Hut site, Erneen, Co. Kerry
Co. Kerry |
Settlement Sites
On a boggy hillside in Erneen, south-west Kerry, the outline of a small oval structure sits half-swallowed by the landscape, its collapsed drystone walls just legible enough to suggest the shape of a life once lived here.
The hut measures roughly two metres east to west and one and a half metres north to south, which gives some sense of its modesty. Drystone construction, built without mortar by stacking and wedging stones together, was a common technique across early Irish settlement, and the lower courses of this example still protrude above the bog surface, the larger stones holding their ground even as the surrounding terrain has slowly risen around them.
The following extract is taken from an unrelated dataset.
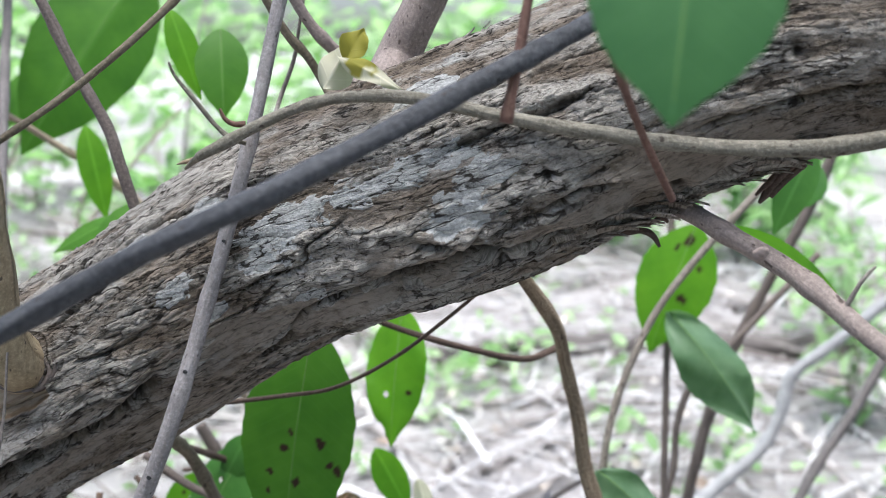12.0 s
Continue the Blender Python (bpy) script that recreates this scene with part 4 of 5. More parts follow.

What makes this site quietly interesting is the care taken in its placement. The southern portion of the interior has been deliberately cut into the hillslope, a practical measure to level the floor against the natural gradient. At the eastern end, outcropping bedrock has been incorporated directly into the wall rather than worked around, suggesting a builder more interested in efficiency than in uniformity. The hut sits within a wider field system, and roughly thirty metres to the south-east there is a separate enclosure, which hints that this was not an isolated structure but part of a small organised landscape, perhaps pastoral, perhaps agricultural, whose full extent is now largely buried or eroded away.